Tamerlan Tsarnaev, 26, and Dzhokhar Tsarnaev, 19, have been identified as suspects in the bombing by the FBI. The older of the two sons died after a shootout with police early Friday morning, while the other remained at large.
According to Siegel, their father worked at Webster as a "body man" for a little while in 2004 or so. Siegel hasn't seen Anzor in years, and said he thought the father was working out of "some garage" now. However, the suspects' uncle said on Friday that their father had moved to Russia with his wife about a year ago, according to the New York Times.
Siegel said Anzor was known in the neighborhood for working on his car outside, even in winter.
Webster Auto Shop, located on Webster Avenue, is just around the corner from the Norfolk Street address that's associated with the Tsarnaev family and that was searched by law enforcement on Friday.
Siegel described Anzor as a "nice guy," and recalled a time when a man who worked at the shop was hit by a car and Anzor dragged him out of the street.
"Big guy, tough guy," Siegel said. "Would do anything you told him to."
In Siegel's recollection, Anzor's sister had come by and lobbied hard to get her brother a job at the shop.
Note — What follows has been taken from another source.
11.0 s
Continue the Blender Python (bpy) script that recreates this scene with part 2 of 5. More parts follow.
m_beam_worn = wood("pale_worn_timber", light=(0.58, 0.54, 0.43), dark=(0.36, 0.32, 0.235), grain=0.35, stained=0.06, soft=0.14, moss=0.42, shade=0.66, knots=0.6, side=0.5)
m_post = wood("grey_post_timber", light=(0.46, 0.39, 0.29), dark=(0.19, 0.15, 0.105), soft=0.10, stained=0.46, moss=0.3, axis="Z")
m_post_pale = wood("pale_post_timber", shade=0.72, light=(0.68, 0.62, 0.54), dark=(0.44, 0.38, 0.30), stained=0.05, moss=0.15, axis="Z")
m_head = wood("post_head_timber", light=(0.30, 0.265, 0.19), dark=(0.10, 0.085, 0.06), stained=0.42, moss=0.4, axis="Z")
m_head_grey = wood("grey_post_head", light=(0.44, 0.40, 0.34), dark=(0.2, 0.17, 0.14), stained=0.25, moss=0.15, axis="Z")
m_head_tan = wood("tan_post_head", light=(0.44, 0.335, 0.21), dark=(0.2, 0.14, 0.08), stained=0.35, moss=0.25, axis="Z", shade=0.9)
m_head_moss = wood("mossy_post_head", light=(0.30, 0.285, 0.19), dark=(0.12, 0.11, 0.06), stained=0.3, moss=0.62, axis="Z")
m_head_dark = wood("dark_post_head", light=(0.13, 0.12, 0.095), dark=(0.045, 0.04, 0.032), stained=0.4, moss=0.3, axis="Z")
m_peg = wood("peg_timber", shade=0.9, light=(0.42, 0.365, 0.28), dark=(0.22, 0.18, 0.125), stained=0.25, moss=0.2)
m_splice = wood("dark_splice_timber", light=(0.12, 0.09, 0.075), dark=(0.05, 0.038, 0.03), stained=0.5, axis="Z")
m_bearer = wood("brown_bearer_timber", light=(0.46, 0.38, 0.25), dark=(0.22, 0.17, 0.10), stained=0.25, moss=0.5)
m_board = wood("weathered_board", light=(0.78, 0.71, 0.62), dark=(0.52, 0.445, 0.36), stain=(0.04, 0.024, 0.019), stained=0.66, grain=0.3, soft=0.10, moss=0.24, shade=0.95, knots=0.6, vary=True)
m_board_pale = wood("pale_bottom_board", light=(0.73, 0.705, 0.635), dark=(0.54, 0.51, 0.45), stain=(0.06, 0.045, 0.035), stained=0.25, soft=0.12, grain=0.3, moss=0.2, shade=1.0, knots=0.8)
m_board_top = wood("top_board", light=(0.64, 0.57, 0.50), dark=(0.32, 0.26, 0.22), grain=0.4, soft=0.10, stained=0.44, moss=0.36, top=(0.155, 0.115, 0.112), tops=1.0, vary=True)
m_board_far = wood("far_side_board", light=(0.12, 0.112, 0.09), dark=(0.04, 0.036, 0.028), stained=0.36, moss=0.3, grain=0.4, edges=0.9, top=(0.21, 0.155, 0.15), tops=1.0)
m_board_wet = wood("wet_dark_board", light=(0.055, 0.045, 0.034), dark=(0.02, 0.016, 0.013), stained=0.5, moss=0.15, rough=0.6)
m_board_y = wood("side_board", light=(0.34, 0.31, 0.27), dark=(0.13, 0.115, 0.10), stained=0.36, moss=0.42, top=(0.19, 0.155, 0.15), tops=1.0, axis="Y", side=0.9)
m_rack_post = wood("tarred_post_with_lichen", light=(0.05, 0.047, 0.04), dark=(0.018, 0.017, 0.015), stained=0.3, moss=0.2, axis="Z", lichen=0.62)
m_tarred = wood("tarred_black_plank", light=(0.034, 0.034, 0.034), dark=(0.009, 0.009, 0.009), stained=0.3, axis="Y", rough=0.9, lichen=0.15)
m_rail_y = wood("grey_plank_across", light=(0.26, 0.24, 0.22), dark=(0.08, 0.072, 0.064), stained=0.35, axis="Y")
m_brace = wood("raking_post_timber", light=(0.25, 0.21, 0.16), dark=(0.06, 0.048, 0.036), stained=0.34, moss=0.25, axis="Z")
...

During TPM's conversation with Siegel, an on-camera interview given on Friday by Maret Tsarnaev, an aunt of the bombing suspects, came on a television in Siegel's office. Asked if that was Aznor's sister, the one who got him the job at Webster's, Siegel, while cautious, given the number of years that have gone by, said he thought so.
"I just remember her promoting the hell out of him," Siegel said. "I remember her saying 'he can take a car completely apart and put it back together.'"
During the aunt's interview, she alleged that the two suspects had been framed in Monday's bombing. The allegation was echoed by Anzor in an interview aired on Fox News.
Siegel said Anzor had difficulty with English when he worked at Webster, and was a quiet guy -- not that Siegel minded quiet employees.
"He didn't talk when he was here," Siegel said. "He just worked."